*SET EXERCISE*
Retype, exactly as they stand, the lines from the start of the data to the line that contains "return 25.2 / (0.2005 + px / 1000)", both ends included. Leave the pictures out.

-------

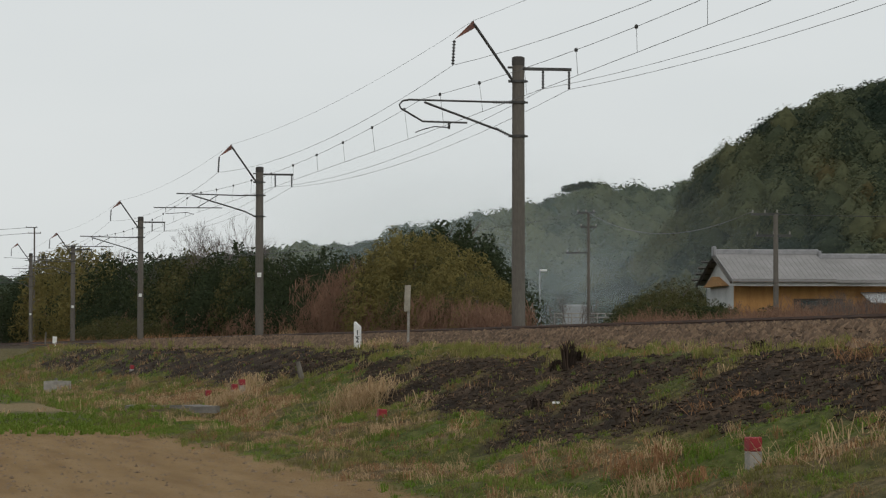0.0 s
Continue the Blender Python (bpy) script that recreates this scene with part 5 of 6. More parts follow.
def bare_tree(name, seed, high, wide, label):
    """A leafless tree of forking twigs."""
    rng = np.random.default_rng(seed)
    root = empty(name)
    tagged(root, label, "tree", "bare trees beyond the track")
    bm = bmesh.new()
    rod(bm, [(0, 0, -0.2), (0.05, 0, high * 0.3), (0, 0.05, high * 0.45)], 0.13, 8, 0.08)
    part("trunk", bm, BARK, root)
    bm = bmesh.new()

    def fork(p, d, l, r, depth):
        q = p + d * l
        rod(bm, [p, q], r, 4 if depth > 2 else 3, r * 0.7)
        if depth == 0:
            return
        for _ in range(3 if depth > 1 else 3):
            e = (d + Vector(rng.normal(0, 0.42, 3).tolist()) + Vector((0, 0, 0.10))).normalized()
            fork(q, e, l * rng.uniform(0.62, 0.85), r * 0.66, depth - 1)
    for i in range(6):
        a = i * 1.05 + rng.uniform(-0.3, 0.3)
        d = Vector((math.cos(a) * wide / high, math.sin(a) * wide / high, 0.75)).normalized()
        fork(Vector((0, 0, high * rng.uniform(0.28, 0.45))), d, high * 0.22, 0.042, 5)
    part("branch_crown", bm, TWIG, root, "fine bare grey-brown twigs")
    return root


def plant(src, px, depth, scale=1.0, turn=0.0, wide=1.0, sink=0.1, first=False):
    x = at_depth(px, depth)
    m = Matrix.Translation((x, depth, ground_at(x, depth) - sink)) @ Matrix.Rotation(turn, 4, "Z")
    if first:
        src.matrix_basis = m
        src.scale = (wide * scale, wide * scale, scale)
        return src
    ob = copy_thing(src, m)
    ob.scale = (wide * scale, wide * scale, scale)
    return ob


def top_of(py, depth, px):
    """Height over the ground of a plant whose top stands py thousandths over the level axis."""
    x = at_depth(px, depth)
    return EYE.z + py * depth / 1000 - ground_at(x, depth)


def belt(px):
    """Depth of the wood's edge in that direction."""
    return 25.2 / (0.2005 + px / 1000)


def woods():
    rng = random.Random(6)
    ever = [leafy_tree("evergreen_tree", 20 + i, 6.0, 4.6, EVERGREEN, "dark green evergreen tree beyond the track", leaf=0.085, dens=4200) for i in range(3)]
    mixed = [leafy_tree("mixed_tree", 30 + i, 6.0, 4.6, MIXED, "olive green tree at the wood's edge", leaf=0.085, dens=4000) for i in range(2)]
    bam = [leafy_tree("bamboo_clump", 40 + i, 6.0, 3.6, BAMBOO, "yellow-green bamboo clump beyond the track", "bamboo", "feather", 0.10, 4600, "bamboo clumps", 0.30) for i in range(3)]
    dry = [leafy_tree("dry_shrub", 50 + i, 2.4, 1.9, DRY_SHRUB, "russet leafless shrub beside the track", "shrub", "plume", 0.12, 5200, "dry shrubs", 0.055) for i in range(3)]
    bare = [bare_tree("bare_tree", 60 + i, 7.0, 5.0, "leafless grey-brown tree over the wood") for i in range(2)]
    far_kind = [leafy_tree("evergreen_tree", 70 + i, 6.0, 4.6, EVERGREEN, "dark evergreen tree across the fields", leaf=0.22, dens=1500, group="trees across the fields") for i in range(2)]
    used = set()

    def put(kinds, base_h, px, py, extra, wide=1.0, depth=None):
        src = kinds[rng.randrange(len(kinds))]
        d = depth or belt(px) + extra
        h = top_of(py, d, px)
        first = src not in used
        used.add(src)
        plant(src, px, d, max(0.25, h / base_h), rng.uniform(0, 6.28), wide * rng.uniform(0.9, 1.15), 0.1, first)

    # outline of the wood: direction, height of its top, in thousandths
    for px, py in ((-143, 24), (-136, 25), (-131, 30), (-125, 31.5), (-118, 31.5), (-111, 31), (-104, 30), (-97, 30.5), (-91, 31), (-85, 31), (-79, 33), (-74, 32), (-69, 33), (-64, 34), (-59, 32), (-54, 31), (-49, 30), (-45, 31),
                   (-40, 33), (-35, 35), (-31, 35), (-27, 33)):
        py += 2.5 if -116 < px < -44 else 0.0
        put(ever if rng.random() < 0.8 else mixed, 5.8, px + rng.uniform(-1, 1), py + rng.uniform(-2.5, 1.0), rng.uniform(2, 8), 0.95)
        if rng.random() < 0.75:
            put(ever, 5.8, px + rng.uniform(-3, 3), py - rng.uniform(5, 9), rng.uniform(-1, 1.5), 0.9)
    for px, py in ((-112, 31.5), (-117, 33), (-121, 32.5), (-126, 31), (-114, 25), (-119, 26), (-123, 24)):
        put(bam, 5.75, px, py + 2.5, rng.uniform(-6, -3), 1.1)
    for px, py in ((-116, 17), (-121, 18), (-126, 17), (-129, 22), (-113, 15)):
        put(dry, 2.5, px, py, rng.uniform(-8, -5), 0.9)
    for px, py in ((-86, 32.5), (-77, 31.5), (-62, 33)):
        put(mixed, 5.8, px, py, rng.uniform(1, 3), 0.9)
    for px, py in ((-21, 38), (-17, 40), (-13, 41), (-9, 40), (-5, 40), (-1, 39.5), (3, 38), (7, 36), (11, 33), (14, 29), (17, 24)):
        put(bam, 5.75, px, py + rng.uniform(-2.5, 0.0), rng.uniform(1, 5), 0.95)
        put(bam, 5.75, px + rng.uniform(-2, 2), py - rng.uniform(7, 13), rng.uniform(-2, 0), 0.95)
        put(mixed, 5.8, px + rng.uniform(-2, 2), py - rng.uniform(3, 10), rng.uniform(-2, 4), 0.8)
    for px, py in ((-3, 43), (1, 44.5), (5, 44), (9, 41), (12, 37), (15, 32), (-7, 41.5)):
        put(ever, 5.8, px, py, rng.uniform(12, 18), 1.0)
    for px, py in ((-79, 39.5), (-71, 41), (-66, 41.5), (-108, 36)):
        put(bare, 7.3, px, py, rng.uniform(17, 22), 0.62)
    # russet shrubs along the foot of the wood
    for k in range(46):
        px = -96 + 117 * k / 45 + rng.uniform(-1, 1)
        hi = 10.5 + 3.5 * rng.random() if px < -40 else 13.5 + 4 * rng.random()
        if -37 < px < -24:
            hi += 4
        put(dry, 2.5, px, hi, rng.uniform(-5, -2.5), 1.15)
    for k in range(8):
        put(dry, 2.5, -35 + 1.5 * k + rng.uniform(-1, 1), 28 - 1.6 * abs(k - 3.5) - 3 * rng.random(), rng.uniform(-3, -1), 0.62)
    for px, py in ((-113, 9.0), (-109, 11.5), (-105, 12), (-101, 10.5), (-97, 11)):
        put(mixed, 5.8, px, py, -45, 1.7)
    # shrubs and hedge before the house
    for px, py, d in ((59, 21, 118), (63, 24, 121), (67, 25, 124), (71, 25, 126), (75, 24, 128), (79, 23, 126), (70, 29, 140), (76, 31, 145), (82, 26, 124), (86, 23, 115), (90, 20, 112), (105, 20, 113), (107, 20, 114)):
        put(mixed if px < 100 else ever, 6.1, px, py - 3, 0, 0.9, d)
    for k in range(16):
        put(mixed if k % 3 else ever, 6.1, 61 + 2.0 * k + rng.uniform(-0.6, 0.6), 17.0 + 1.5 * rng.random(), 0, 1.2, rng.uniform(107, 110))
    for k in range(15):
        put(dry if k % 3 else mixed, 2.5 if k % 3 else 6.1, 95 + 3.4 * k + rng.uniform(-1, 1), 13.4 + 2.5 * rng.random(), 0, 1.2, rng.uniform(104, 108))
    for k in range(24):
        px = 60 + 3.4 * k
        put(dry, 2.5, px + rng.uniform(-1, 1), 10.5 + 2.5 * rng.random(), 0, 1.25, rng.uniform(92, 100))
    for px, py, d in ((133, 26, 106), (139, 28, 106), (42, 24, 138), (128, 22, 104)):
        put(bare, 8.3, px, py, 0, 0.8, d)
    # a wood on the camera's own side, which the car sides mirror
    for k in range(34):
        ang = -10.3 - 0.68 * k
        d = 330 + 40 * rng.random()
        px = 1000 * math.tan(radians(ang))
        src = far_kind[k % 2]
        x = at_depth(px, d)
        m = Matrix.Translation((x, d, ground_at(x, d) - 0.2))
        ob = copy_thing(src, m) if k > 1 else src
        ob.matrix_basis = m
        sc = rng.uniform(1.95, 2.3) * (0.45 + 1.6 * max(0.0, min(1.0, (ang + 15.2) / 1.4)))
        wd = min(sc, 2.6) * 1.7
        ob.scale = (wd, wd, sc)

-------

*ANSWER FOR THIS EXERCISE*
0.0 s
Continue the Blender Python (bpy) script that recreates this scene with part 5 of 6. More parts follow.
def bare_tree(name, seed, high, wide, label):
    """A leafless tree of forking twigs."""
    rng = np.random.default_rng(seed)
    root = empty(name)
    tagged(root, label, "tree", "bare trees beyond the track")
    bm = bmesh.new()
    rod(bm, [(0, 0, -0.2), (0.05, 0, high * 0.3), (0, 0.05, high * 0.45)], 0.13, 8, 0.08)
    part("trunk", bm, BARK, root)
    bm = bmesh.new()

    def fork(p, d, l, r, depth):
        q = p + d * l
        rod(bm, [p, q], r, 4 if depth > 2 else 3, r * 0.7)
        if depth == 0:
            return
        for _ in range(3 if depth > 1 else 3):
            e = (d + Vector(rng.normal(0, 0.42, 3).tolist()) + Vector((0, 0, 0.10))).normalized()
            fork(q, e, l * rng.uniform(0.62, 0.85), r * 0.66, depth - 1)
    for i in range(6):
        a = i * 1.05 + rng.uniform(-0.3, 0.3)
        d = Vector((math.cos(a) * wide / high, math.sin(a) * wide / high, 0.75)).normalized()
        fork(Vector((0, 0, high * rng.uniform(0.28, 0.45))), d, high * 0.22, 0.042, 5)
    part("branch_crown", bm, TWIG, root, "fine bare grey-brown twigs")
    return root


def plant(src, px, depth, scale=1.0, turn=0.0, wide=1.0, sink=0.1, first=False):
    x = at_depth(px, depth)
    m = Matrix.Translation((x, depth, ground_at(x, depth) - sink)) @ Matrix.Rotation(turn, 4, "Z")
    if first:
        src.matrix_basis = m
        src.scale = (wide * scale, wide * scale, scale)
        return src
    ob = copy_thing(src, m)
    ob.scale = (wide * scale, wide * scale, scale)
    return ob


def top_of(py, depth, px):
    """Height over the ground of a plant whose top stands py thousandths over the level axis."""
    x = at_depth(px, depth)
    return EYE.z + py * depth / 1000 - ground_at(x, depth)


def belt(px):
    """Depth of the wood's edge in that direction."""
    return 25.2 / (0.2005 + px / 1000)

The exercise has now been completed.